— BEGIN DATASET CONTENT —

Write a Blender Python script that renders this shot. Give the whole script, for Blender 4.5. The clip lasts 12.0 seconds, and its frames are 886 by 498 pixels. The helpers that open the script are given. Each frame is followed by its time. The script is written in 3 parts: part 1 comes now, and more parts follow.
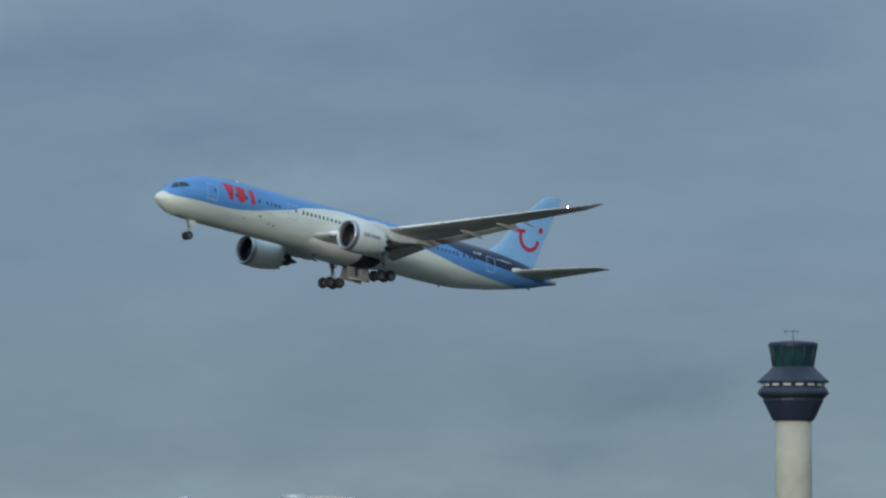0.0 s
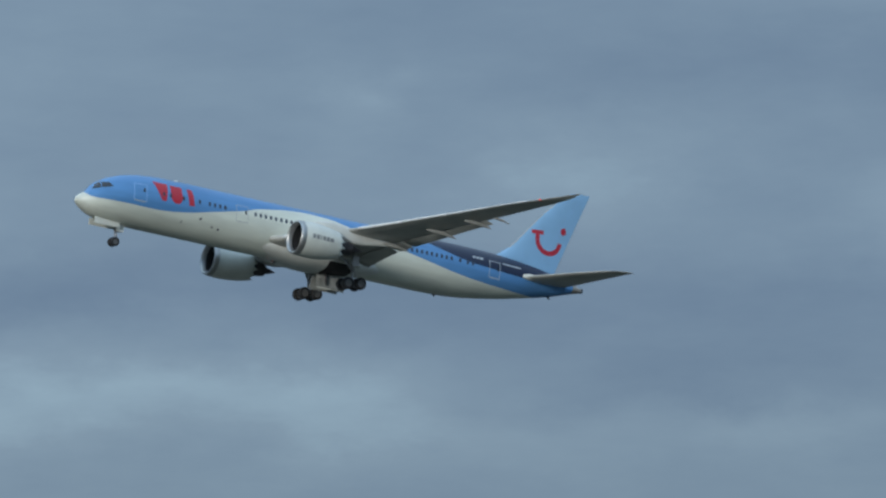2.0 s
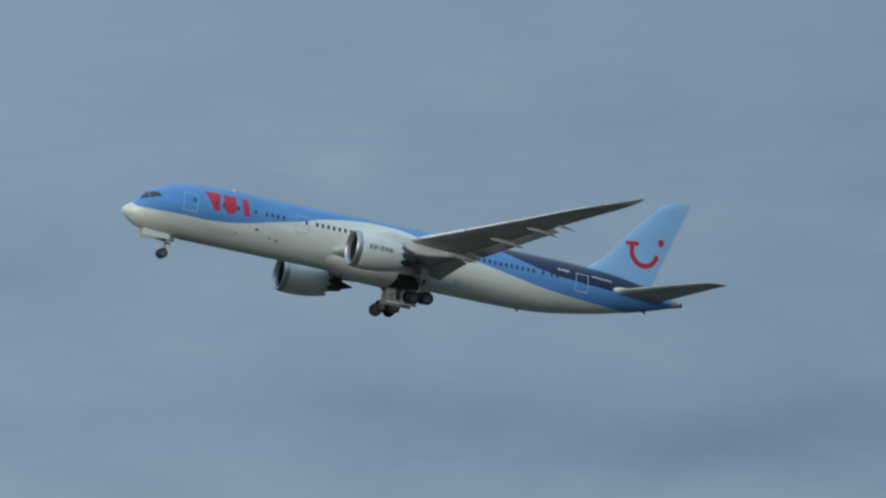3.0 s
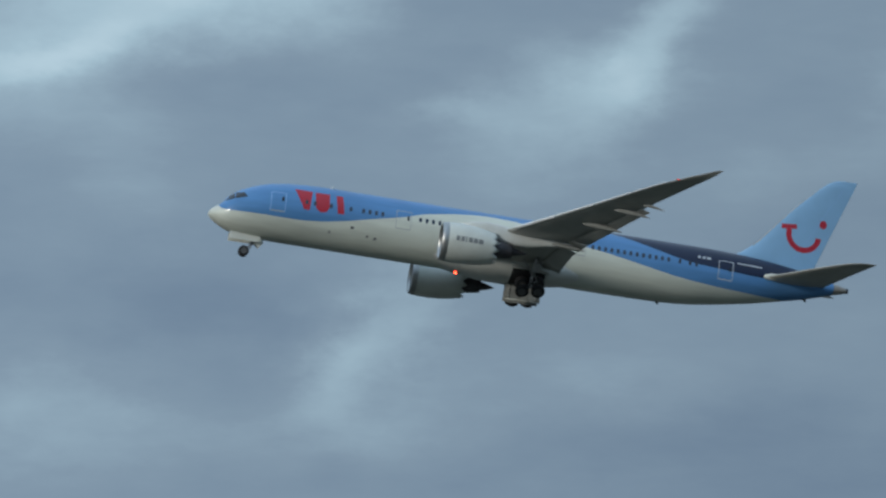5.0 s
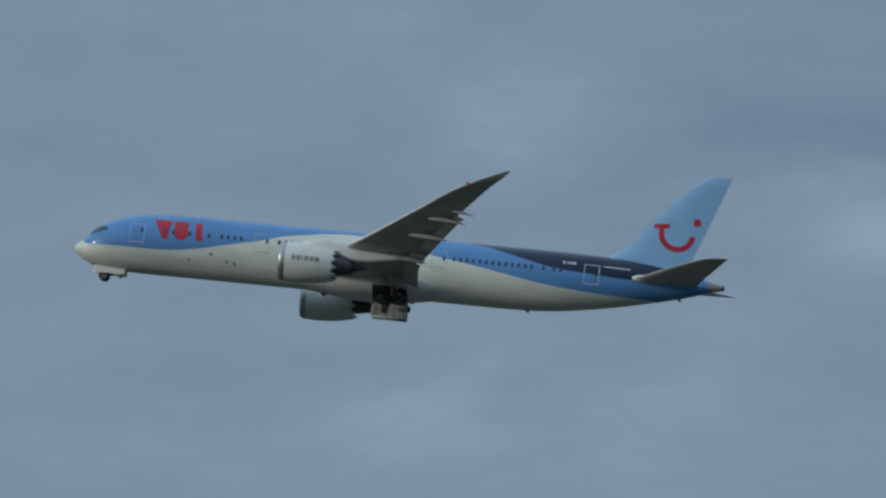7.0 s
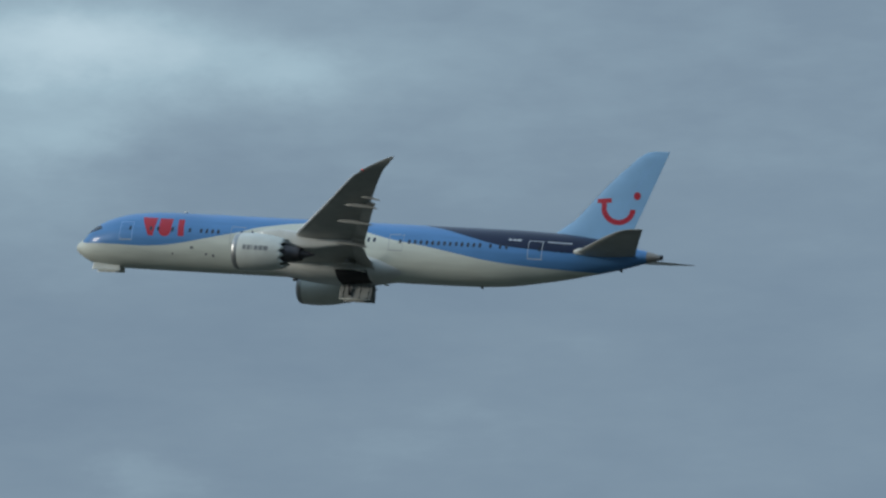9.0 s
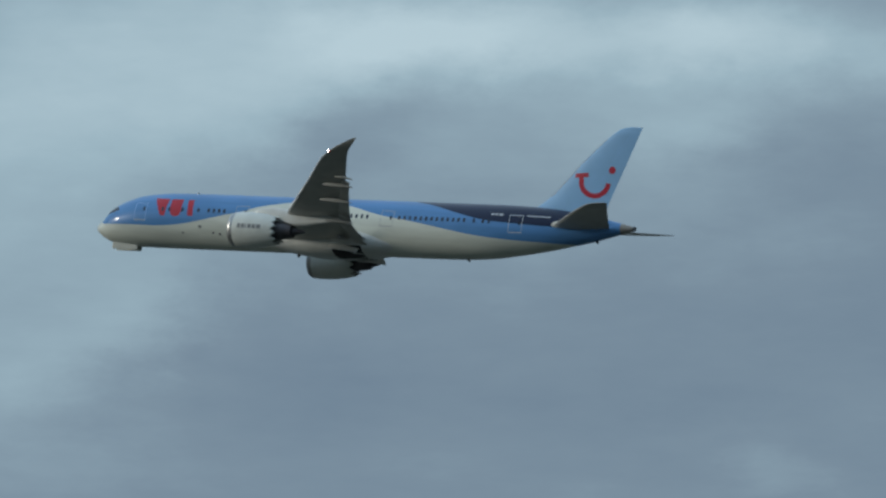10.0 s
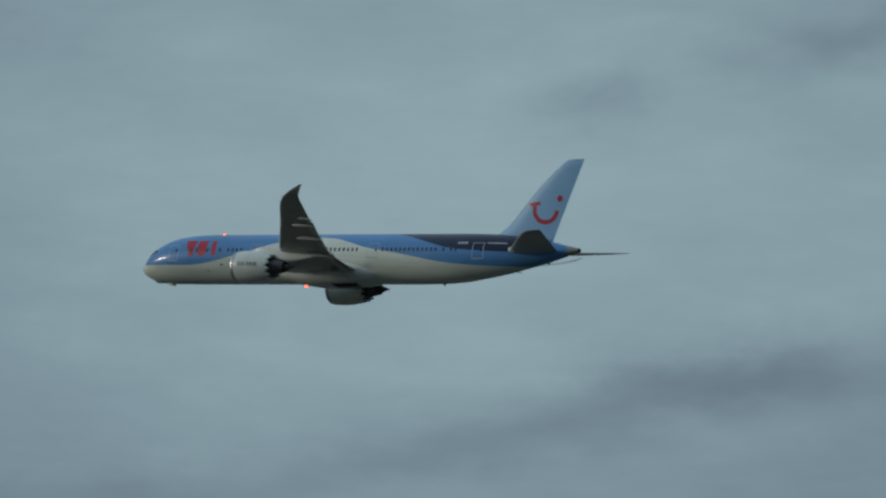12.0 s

— END DATASET CONTENT —

Your copy of the data above should match it exactly, except that pictures are left out.

• _EXPECTED OUTPUT_
Write a Blender Python script that renders this shot. Give the whole script, for Blender 4.5. The clip lasts 12.0 seconds, and its frames are 886 by 498 pixels. The helpers that open the script are given. Each frame is followed by its time. The script is written in 3 parts: part 1 comes now, and more parts follow.
0.0 s
2.0 s
3.0 s
5.0 s
7.0 s
9.0 s
10.0 s
12.0 s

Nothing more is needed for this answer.